INSTRUCTIONS FOR THE TASK: Restate each of the lines below word for word and drop every picture.

DATASET EXCERPT:
## BEGIN

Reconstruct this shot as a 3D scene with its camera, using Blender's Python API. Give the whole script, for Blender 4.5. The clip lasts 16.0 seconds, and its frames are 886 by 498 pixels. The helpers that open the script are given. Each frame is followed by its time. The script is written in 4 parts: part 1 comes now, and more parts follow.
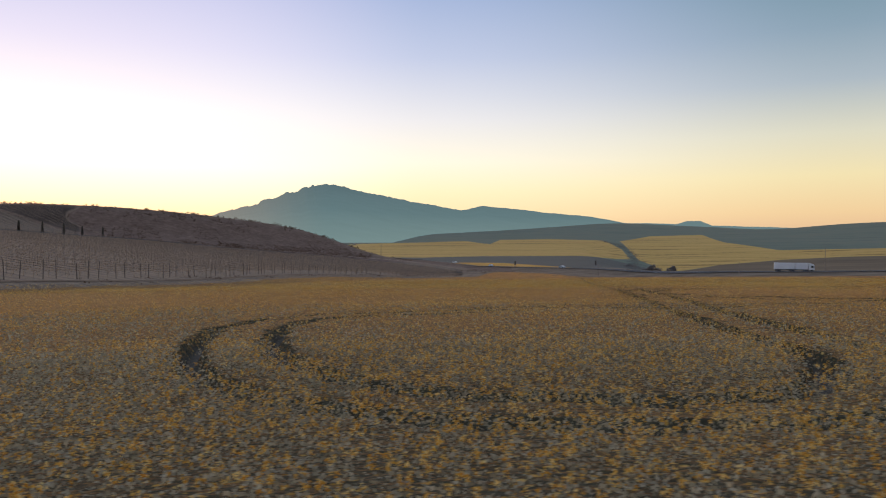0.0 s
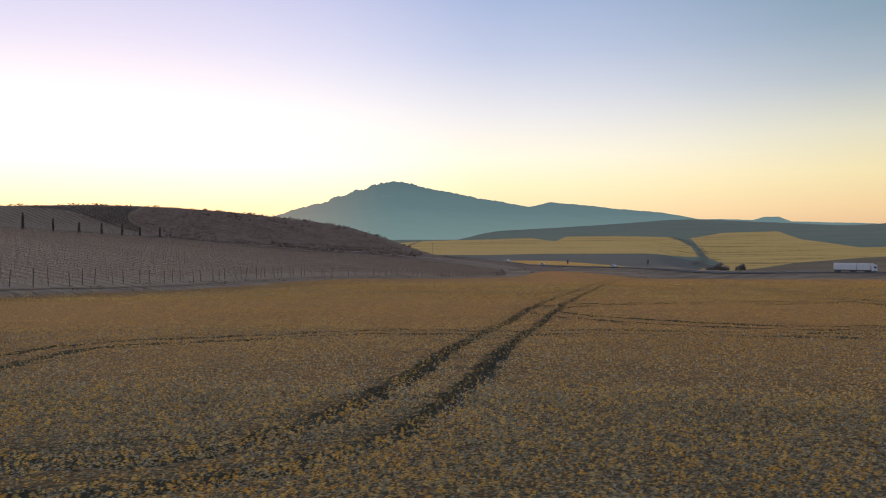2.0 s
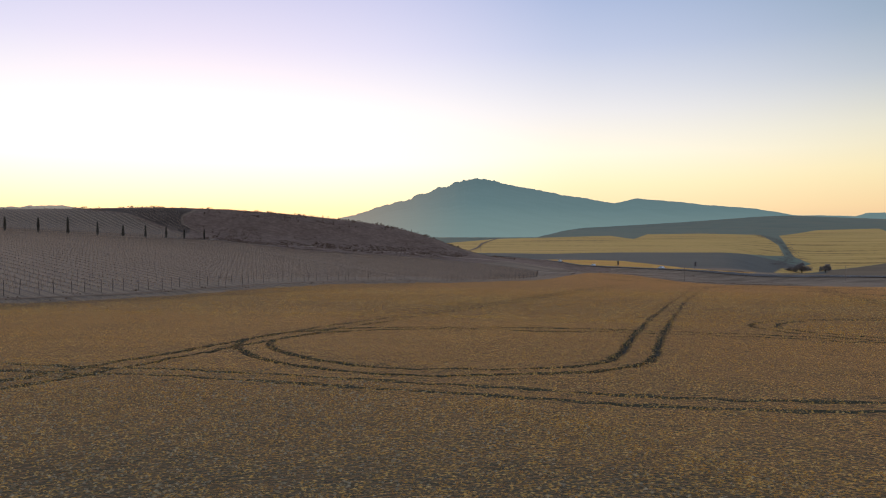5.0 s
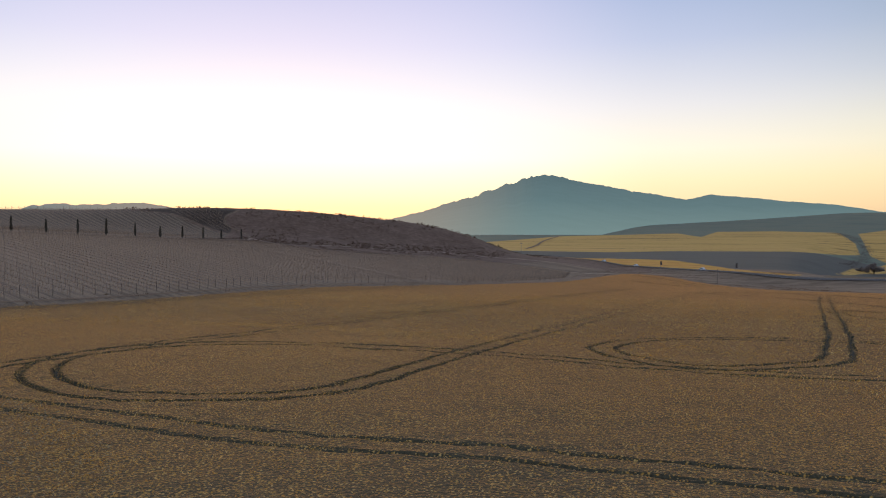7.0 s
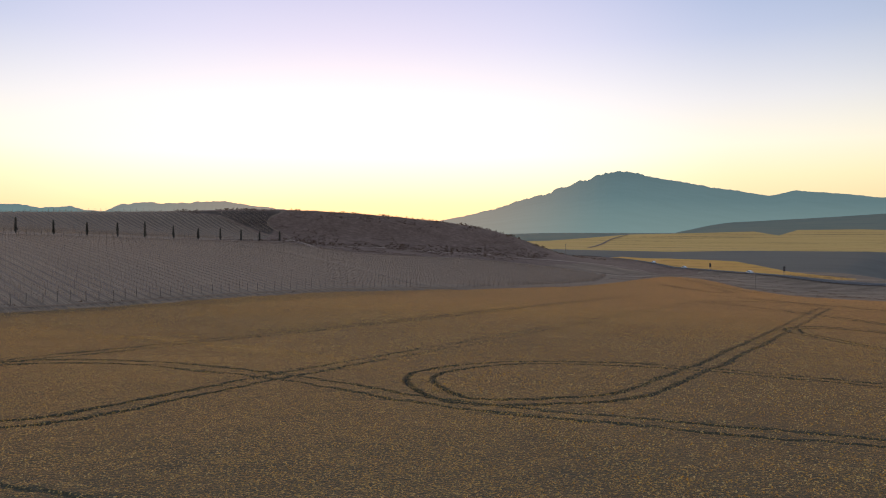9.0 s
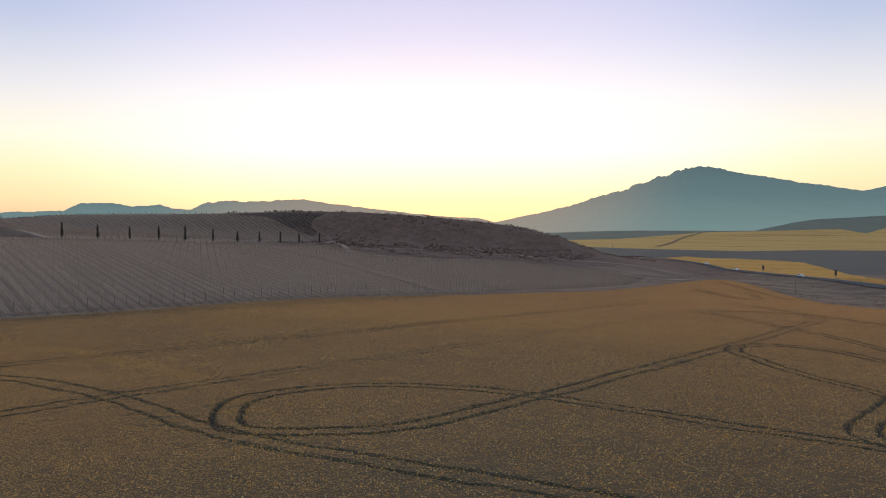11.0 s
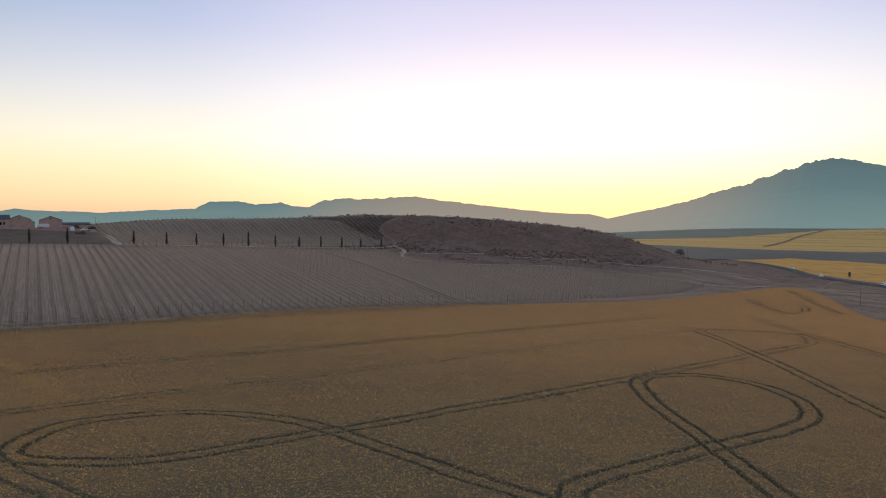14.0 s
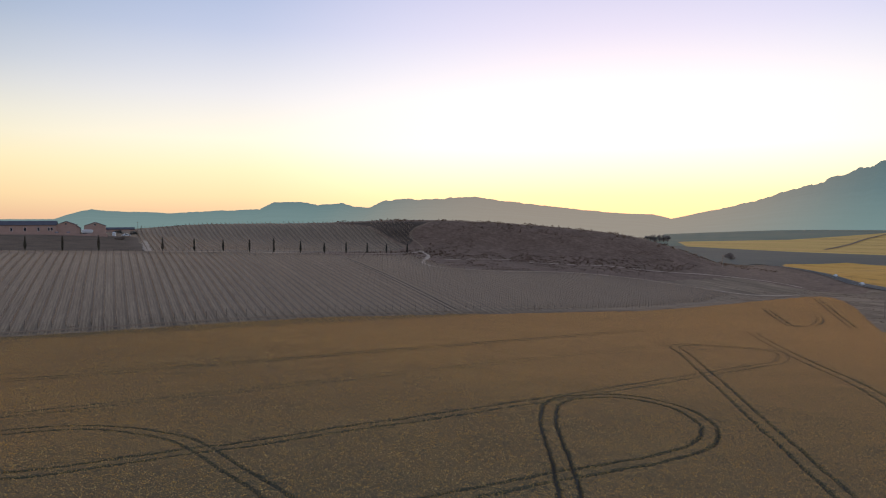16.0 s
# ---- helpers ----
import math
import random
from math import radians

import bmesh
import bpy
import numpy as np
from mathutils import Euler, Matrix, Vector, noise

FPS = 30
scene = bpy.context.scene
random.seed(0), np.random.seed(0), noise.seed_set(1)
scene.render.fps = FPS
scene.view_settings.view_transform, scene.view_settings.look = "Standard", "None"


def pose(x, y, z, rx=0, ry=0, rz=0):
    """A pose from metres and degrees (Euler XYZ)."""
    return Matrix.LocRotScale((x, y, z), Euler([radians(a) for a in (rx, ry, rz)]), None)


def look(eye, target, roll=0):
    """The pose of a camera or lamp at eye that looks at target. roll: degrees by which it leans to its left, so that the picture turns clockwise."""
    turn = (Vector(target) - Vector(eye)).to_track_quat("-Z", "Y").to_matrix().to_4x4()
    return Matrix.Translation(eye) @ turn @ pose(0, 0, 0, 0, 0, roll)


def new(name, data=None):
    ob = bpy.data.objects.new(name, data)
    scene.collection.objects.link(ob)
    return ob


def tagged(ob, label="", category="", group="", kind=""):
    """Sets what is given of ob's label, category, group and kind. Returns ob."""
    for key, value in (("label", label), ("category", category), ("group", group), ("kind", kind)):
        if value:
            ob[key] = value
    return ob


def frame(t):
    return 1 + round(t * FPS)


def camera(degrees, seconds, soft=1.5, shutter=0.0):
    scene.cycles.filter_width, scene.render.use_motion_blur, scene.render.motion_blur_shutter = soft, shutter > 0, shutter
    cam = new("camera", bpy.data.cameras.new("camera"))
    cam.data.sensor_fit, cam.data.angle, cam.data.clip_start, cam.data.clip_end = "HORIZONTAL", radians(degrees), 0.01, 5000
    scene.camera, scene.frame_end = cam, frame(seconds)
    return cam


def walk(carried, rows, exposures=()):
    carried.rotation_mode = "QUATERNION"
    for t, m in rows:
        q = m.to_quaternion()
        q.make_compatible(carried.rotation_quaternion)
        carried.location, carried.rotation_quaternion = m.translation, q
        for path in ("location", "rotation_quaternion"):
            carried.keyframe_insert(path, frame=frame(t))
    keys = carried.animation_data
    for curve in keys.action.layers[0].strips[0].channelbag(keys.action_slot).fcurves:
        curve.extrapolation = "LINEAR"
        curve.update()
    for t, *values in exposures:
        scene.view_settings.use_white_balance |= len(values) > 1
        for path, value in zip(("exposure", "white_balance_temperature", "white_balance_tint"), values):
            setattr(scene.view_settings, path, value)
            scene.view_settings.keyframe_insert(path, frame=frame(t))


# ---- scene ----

## END

CORRECT RESPONSE:
Reconstruct this shot as a 3D scene with its camera, using Blender's Python API. Give the whole script, for Blender 4.5. The clip lasts 16.0 seconds, and its frames are 886 by 498 pixels. The helpers that open the script are given. Each frame is followed by its time. The script is written in 4 parts: part 1 comes now, and more parts follow.
0.0 s
2.0 s
5.0 s
7.0 s
9.0 s
11.0 s
14.0 s
16.0 s
# ---- helpers ----
import math
import random
from math import radians

import bmesh
import bpy
import numpy as np
from mathutils import Euler, Matrix, Vector, noise

FPS = 30
scene = bpy.context.scene
random.seed(0), np.random.seed(0), noise.seed_set(1)
scene.render.fps = FPS
scene.view_settings.view_transform, scene.view_settings.look = "Standard", "None"


def pose(x, y, z, rx=0, ry=0, rz=0):
    """A pose from metres and degrees (Euler XYZ)."""
    return Matrix.LocRotScale((x, y, z), Euler([radians(a) for a in (rx, ry, rz)]), None)


def look(eye, target, roll=0):
    """The pose of a camera or lamp at eye that looks at target. roll: degrees by which it leans to its left, so that the picture turns clockwise."""
    turn = (Vector(target) - Vector(eye)).to_track_quat("-Z", "Y").to_matrix().to_4x4()
    return Matrix.Translation(eye) @ turn @ pose(0, 0, 0, 0, 0, roll)


def new(name, data=None):
    ob = bpy.data.objects.new(name, data)
    scene.collection.objects.link(ob)
    return ob


def tagged(ob, label="", category="", group="", kind=""):
    """Sets what is given of ob's label, category, group and kind. Returns ob."""
    for key, value in (("label", label), ("category", category), ("group", group), ("kind", kind)):
        if value:
            ob[key] = value
    return ob


def frame(t):
    return 1 + round(t * FPS)


def camera(degrees, seconds, soft=1.5, shutter=0.0):
    scene.cycles.filter_width, scene.render.use_motion_blur, scene.render.motion_blur_shutter = soft, shutter > 0, shutter
    cam = new("camera", bpy.data.cameras.new("camera"))
    cam.data.sensor_fit, cam.data.angle, cam.data.clip_start, cam.data.clip_end = "HORIZONTAL", radians(degrees), 0.01, 5000
    scene.camera, scene.frame_end = cam, frame(seconds)
    return cam


def walk(carried, rows, exposures=()):
    carried.rotation_mode = "QUATERNION"
    for t, m in rows:
        q = m.to_quaternion()
        q.make_compatible(carried.rotation_quaternion)
        carried.location, carried.rotation_quaternion = m.translation, q
        for path in ("location", "rotation_quaternion"):
            carried.keyframe_insert(path, frame=frame(t))
    keys = carried.animation_data
    for curve in keys.action.layers[0].strips[0].channelbag(keys.action_slot).fcurves:
        curve.extrapolation = "LINEAR"
        curve.update()
    for t, *values in exposures:
        scene.view_settings.use_white_balance |= len(values) > 1
        for path, value in zip(("exposure", "white_balance_temperature", "white_balance_tint"), values):
            setattr(scene.view_settings, path, value)
            scene.view_settings.keyframe_insert(path, frame=frame(t))


# ---- scene ----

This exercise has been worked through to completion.